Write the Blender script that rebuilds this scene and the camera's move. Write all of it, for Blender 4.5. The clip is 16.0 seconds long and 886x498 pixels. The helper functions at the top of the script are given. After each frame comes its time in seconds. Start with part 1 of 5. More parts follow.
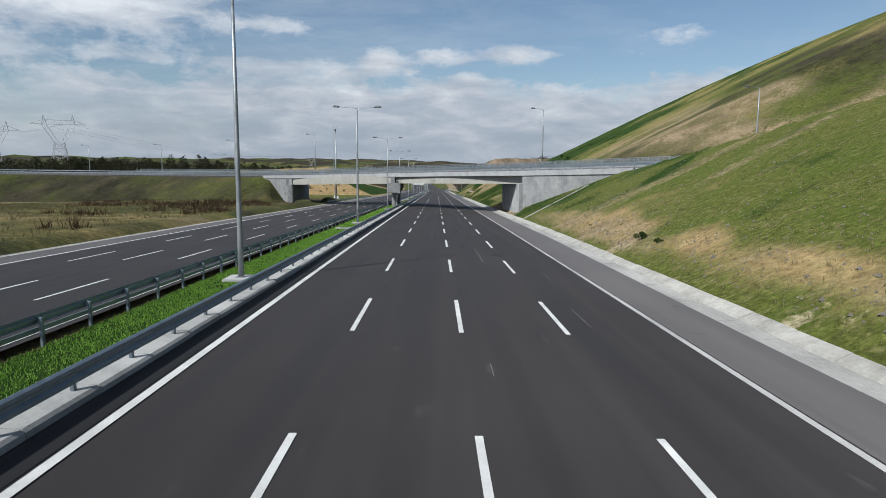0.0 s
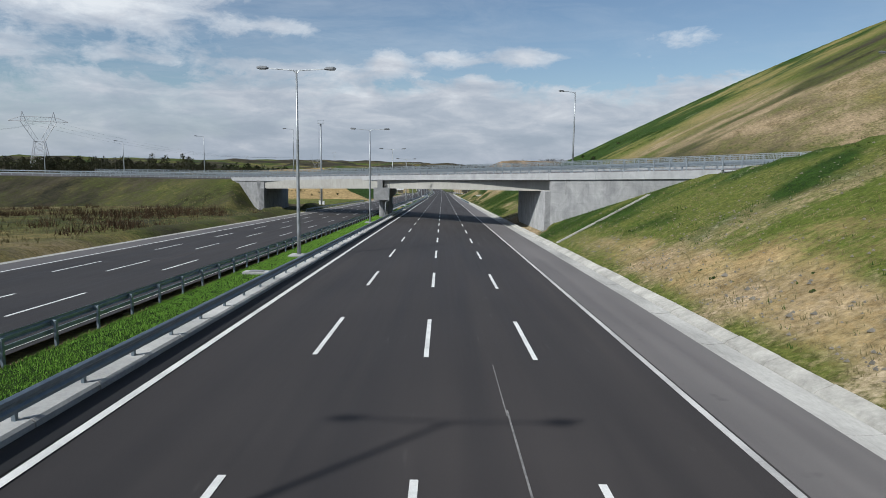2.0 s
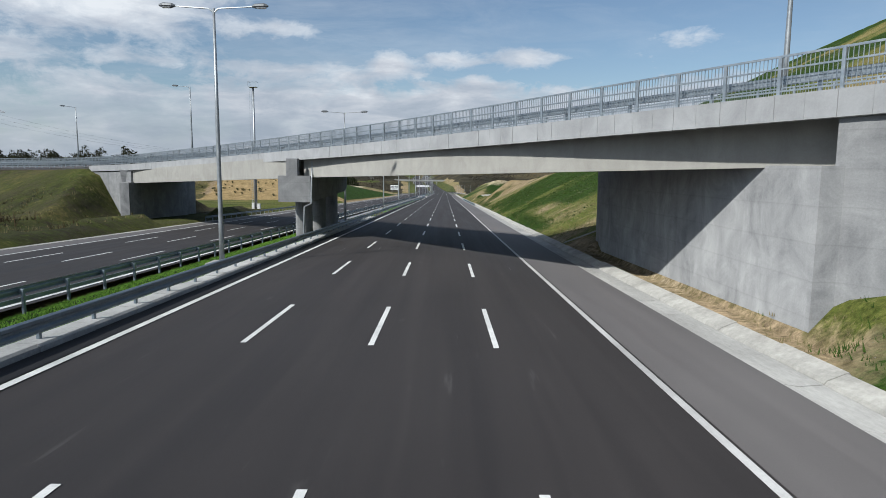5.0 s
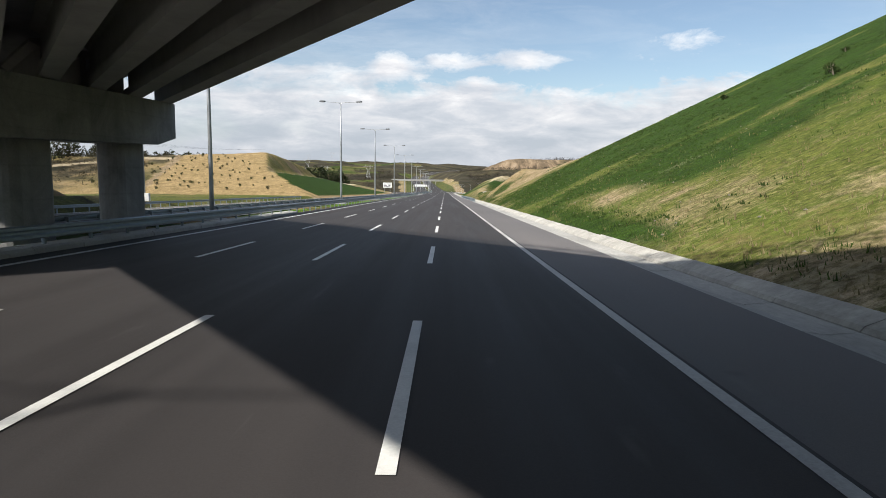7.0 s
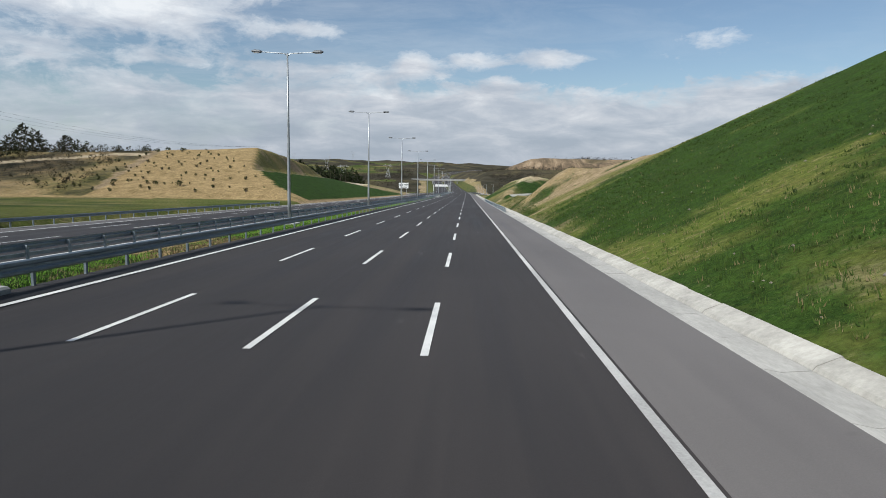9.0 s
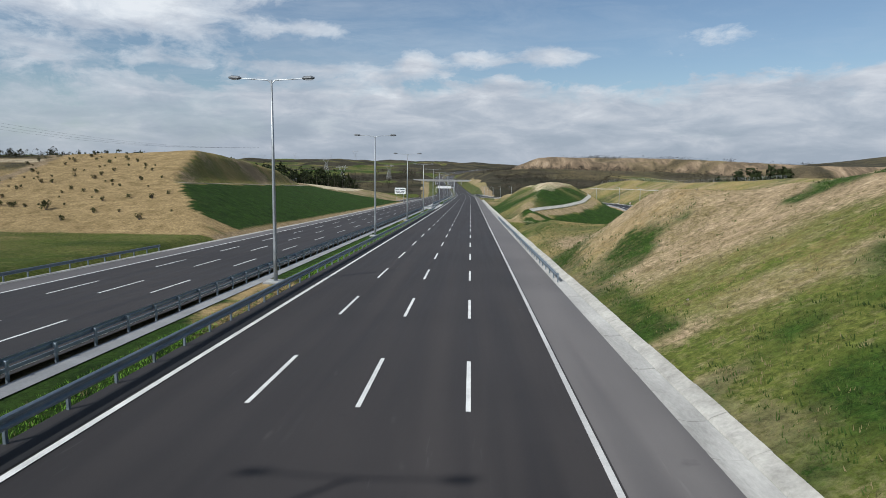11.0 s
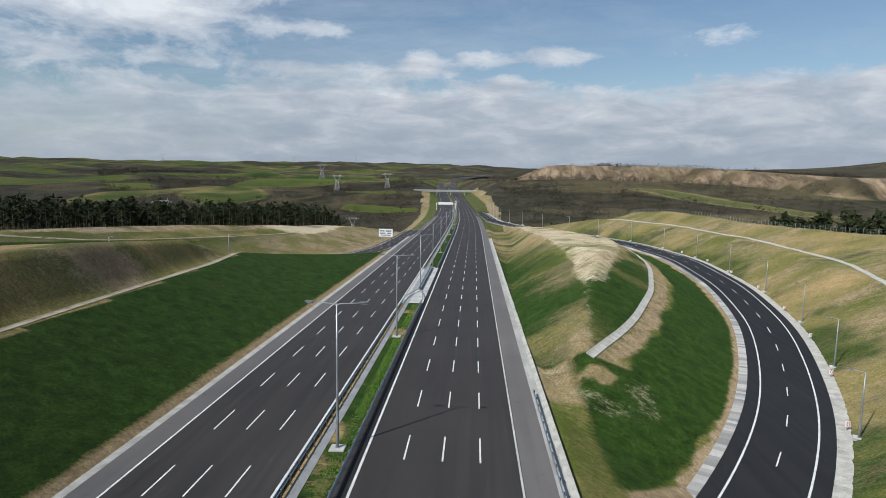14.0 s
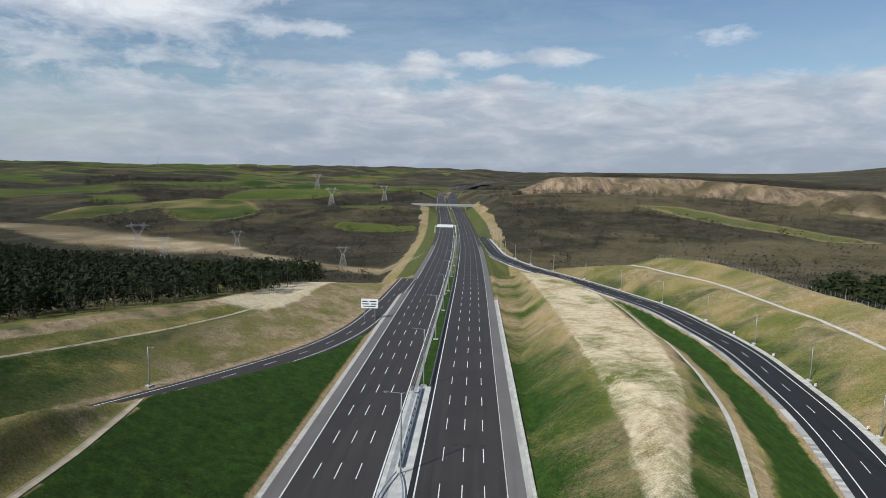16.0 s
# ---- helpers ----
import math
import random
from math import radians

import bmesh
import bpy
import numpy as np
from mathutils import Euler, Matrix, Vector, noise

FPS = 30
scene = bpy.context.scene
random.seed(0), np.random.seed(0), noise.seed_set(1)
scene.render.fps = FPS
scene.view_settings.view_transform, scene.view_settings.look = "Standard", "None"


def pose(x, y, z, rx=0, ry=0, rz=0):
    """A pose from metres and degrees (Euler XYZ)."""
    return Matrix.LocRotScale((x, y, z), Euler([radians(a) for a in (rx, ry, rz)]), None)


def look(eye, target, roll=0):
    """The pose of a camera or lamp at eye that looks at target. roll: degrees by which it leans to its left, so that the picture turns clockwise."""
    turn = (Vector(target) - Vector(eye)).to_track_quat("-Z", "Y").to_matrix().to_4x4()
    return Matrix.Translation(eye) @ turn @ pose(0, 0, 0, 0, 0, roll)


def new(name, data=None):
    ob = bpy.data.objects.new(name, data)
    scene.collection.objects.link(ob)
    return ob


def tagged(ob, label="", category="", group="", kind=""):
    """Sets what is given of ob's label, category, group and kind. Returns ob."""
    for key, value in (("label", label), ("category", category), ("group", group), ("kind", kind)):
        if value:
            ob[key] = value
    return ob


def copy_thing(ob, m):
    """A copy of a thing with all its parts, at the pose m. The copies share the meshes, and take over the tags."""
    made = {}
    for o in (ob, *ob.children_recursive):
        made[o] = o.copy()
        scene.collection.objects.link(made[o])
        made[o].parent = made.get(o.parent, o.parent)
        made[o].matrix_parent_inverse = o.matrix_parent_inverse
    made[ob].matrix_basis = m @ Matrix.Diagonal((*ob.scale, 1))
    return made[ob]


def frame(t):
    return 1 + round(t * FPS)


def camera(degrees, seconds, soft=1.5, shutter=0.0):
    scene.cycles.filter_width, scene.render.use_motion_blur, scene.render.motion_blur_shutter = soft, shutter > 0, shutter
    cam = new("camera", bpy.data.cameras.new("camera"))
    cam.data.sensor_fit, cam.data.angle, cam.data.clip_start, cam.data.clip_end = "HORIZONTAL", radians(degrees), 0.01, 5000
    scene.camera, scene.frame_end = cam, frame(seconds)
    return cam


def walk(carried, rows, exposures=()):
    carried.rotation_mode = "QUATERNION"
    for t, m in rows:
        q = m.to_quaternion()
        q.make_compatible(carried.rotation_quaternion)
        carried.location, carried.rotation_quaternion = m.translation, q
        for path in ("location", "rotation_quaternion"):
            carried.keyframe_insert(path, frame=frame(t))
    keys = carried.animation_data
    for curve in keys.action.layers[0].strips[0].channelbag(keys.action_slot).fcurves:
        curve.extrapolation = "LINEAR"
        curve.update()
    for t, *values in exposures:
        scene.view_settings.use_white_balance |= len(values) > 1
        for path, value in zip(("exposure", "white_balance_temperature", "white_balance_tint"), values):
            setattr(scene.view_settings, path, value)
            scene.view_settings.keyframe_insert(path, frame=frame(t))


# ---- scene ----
cam = camera(70.63, 16.0, soft=0.9)
ROWS = [
    (0, 6.62, 2.863, 4.97, -0.581, -7.227, -0.516),
    (0.5, 6.9, 8.43, 5.17, -0.55, -7.188, -0.646),
    (1, 7.295, 16.196, 5.201, -0.262, -7.138, -0.771),
    (1.5, 7.625, 24.095, 5.143, -0.076, -7.09, -0.826),
    (2, 8.0, 33.35, 4.92, -0.022, -7.046, -0.795),
    (2.5, 8.267, 42.675, 4.652, 0.059, -7.006, -0.709),
    (3, 8.581, 52.721, 4.276, 0.087, -6.979, -0.629),
    (3.6, 8.908, 65.141, 3.786, 0.112, -6.964, -0.555),
    (4.2, 9.197, 78.132, 3.221, 0.137, -6.97, -0.509),
    (4.8, 9.531, 91.506, 2.502, 0.162, -6.98, -0.512),
    (5.5, 10.091, 107.346, 1.367, 0.19, -6.98, -0.67),
    (6, 10.745, 119.43, 0.42, 0.30, -6.974, -0.68),
    (6.5, 11.299, 130.424, -0.787, 0.27, -6.896, -0.68),
    (7, 11.683, 139.06, -1.298, 0.20, -6.855, -0.80),
    (7.5, 12.03, 146.15, -1.373, 1.44, -6.848, -0.80),
    (8, 12.05, 155.40, -1.55, 2.17, -6.856, -0.72),
    (8.8, 12.045, 171.797, -1.311, 2.162, -6.916, -1.006),
    (9.6, 11.904, 191.337, -0.783, 2.374, -6.975, -0.877),
    (10.5, 11.515, 215.163, 0.41, 2.613, -7.029, -0.678),
    (11, 11.192, 228.897, 1.393, 2.559, -7.039, -0.654),
    (11.5, 11.0, 241.95, 2.74, 2.639, -7.051, -0.689),
    (12, 11.007, 256.069, 4.847, 2.719, -7.061, -0.749),
    (12.5, 10.885, 269.197, 7.76, 2.73, -7.064, -0.812),
    (13, 10.553, 283.273, 10.933, 2.73, -7.064, -0.906),
    (13.5, 10.27, 296.0, 14.47, 2.808, -7.061, -0.877),
    (14, 10.114, 310.984, 18.268, 2.886, -7.059, -0.8),
    (14.5, 9.671, 324.017, 22.401, 2.875, -7.06, -0.803),
    (15, 9.332, 338.696, 27.805, 2.896, -7.064, -0.845),
    (15.5, 8.965, 352.618, 33.599, 2.922, -7.062, -0.887),
    (16, 8.57, 365.785, 39.783, 2.948, -7.056, -0.914),
]
EXPOSURES = [(0, 0.03, 6250, 8), (4.5, 0.05, 6250, 8), (5.5, 0.2, 6250, 8), (6.0, 0.42, 6350, 8), (6.5, 0.74, 6600, 9), (7.0, 0.58, 6800, 10), (7.5, 0.55, 6800, 10), (8.0, 0.38, 6600, 9), (9.5, 0.12, 6350, 8), (10.5, 0.08, 6250, 8), (12.0, 0.03, 6250, 8), (16, 0.03, 6250, 8)]
walk(cam, [(t, pose(x, y, z, 90 + pitch, roll, yaw)) for t, x, y, z, yaw, pitch, roll in ROWS], EXPOSURES)
# ---- world, sun ----
SUN_EL, SUN_AZ = 40.3, 221.5
world = bpy.data.worlds.new("sky")
scene.world = world
world.use_nodes = True
wn, wl = world.node_tree.nodes, world.node_tree.links
wn.clear()


def wnode(kind, **kw):
    n = wn.new(kind)
    for k, val in kw.items():
        n.inputs[k].default_value = val
    return n


sky = wn.new("ShaderNodeTexSky")
sky.sky_type = 'NISHITA'
sky.sun_disc = False
sky.sun_elevation, sky.sun_rotation = radians(SUN_EL), radians(SUN_AZ)
sky.air_density, sky.dust_density, sky.ozone_density = 1.0, 0.6, 1.6
coord = wn.new("ShaderNodeTexCoord")
sep = wn.new("ShaderNodeSeparateXYZ")
wl.new(coord.outputs["Generated"], sep.inputs[0])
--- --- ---
Working from the data above, extract solely the lines from the one containing "setattr(scene.view_settings, path, value)" through the one containing "scene.view_settings.keyframe_insert(path, frame=frame(t))", exactly as they appear, both included.

            setattr(scene.view_settings, path, value)
            scene.view_settings.keyframe_insert(path, frame=frame(t))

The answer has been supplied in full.